This amazing TedTalk has been buzzing around the internet for some time now, but it bears reposting because it is such a powerful and positive example of the human capacity for change and growth.
Amy Cuddy of Harvard Business School reports on her fascinating research on body language, power, and body chemistry. Using a very simple research design, she shows once again that not only does the mind impact the body, the body also impacts the mind. You may have heard of research showing that when people are forced to smile by clenching a pencil between their teeth, they actually end up feeling happier. This new research had participants hold a “high power” or “low power” pose for two minutes, then gave them a chance to gamble, and did a pre- and post-test of salivary testosterone and cortisol. They found significant differences between the groups. People who held the high-power poses had their testosterone levels increase and their cortisol levels decrease, while people who held the low-power poses had their testosterone levels decrease and their cortisol levels increase. Also, people who held the high-power poses felt more powerful, as evidenced by their willingness to gamble – they were confident they would win whereas the less-powerful were not. Further research showed that people in the two groups were also viewed differently by others.
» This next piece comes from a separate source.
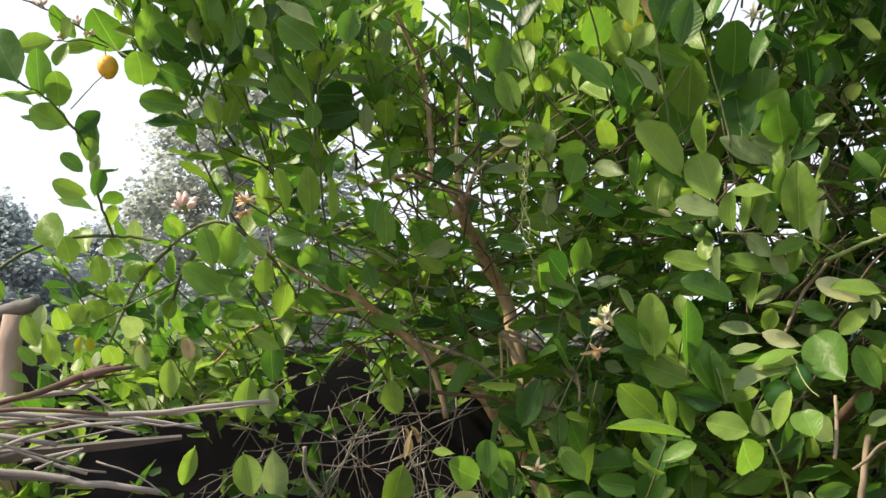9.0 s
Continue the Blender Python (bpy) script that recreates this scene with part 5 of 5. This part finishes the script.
branch("twig", tree, [(0.610, 1.073, 1.462), (0.623, 1.082, 1.435), (0.633, 1.091, 1.414), (0.640, 1.100, 1.387)], 0.0016, 0.0016, STALK)
branch("twig", tree, [(0.638, 1.013, 1.406), (0.659, 1.015, 1.368), (0.676, 1.017, 1.334), (0.686, 1.018, 1.312)], 0.0015, 0.0015, STALK)
branch("limb", tree, [(0.790, 1.095, 1.466), (0.749, 1.086, 1.457), (0.728, 1.078, 1.440), (0.707, 1.069, 1.428)], 0.0024, 0.0019, BARK_GREY)
branch("limb", tree, [(0.231, 1.251, 1.350), (0.308, 1.235, 1.347), (0.368, 1.218, 1.359), (0.427, 1.201, 1.363)], 0.0030, 0.0022, BARK_SHADED)
branch("limb", tree, [(0.171, 1.491, 1.522), (0.248, 1.423, 1.515), (0.320, 1.354, 1.505), (0.385, 1.286, 1.492)], 0.0036, 0.0023, BARK_SHADED)
branch("twig", tree, [(0.128, 1.325, 1.250), (0.196, 1.291, 1.300), (0.261, 1.259, 1.334), (0.301, 1.228, 1.355)], 0.0024, 0.0011, TWIG_DRY)
branch("twig", tree, [(0.014, 1.316, 1.441), (0.014, 1.332, 1.400), (0.040, 1.344, 1.359), (0.042, 1.353, 1.318), (0.025, 1.359, 1.285)], 0.0032, 0.0016, TWIG_DRY)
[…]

As a trained researcher, I liked this research for the simplicity of the design and the strength of the findings – but as a run-of-the-mill human, what I really gained from it is yet further evidence of people’s ability to change and grow. Using a bit of knowledge and self-awareness, you can expand your personal power, change your experience, and gain momentum sufficient to take you anywhere you want to go. Just TWO MINUTES in a power pose caused bodily changes, changed minds and attitudes – and therefore changed experiences.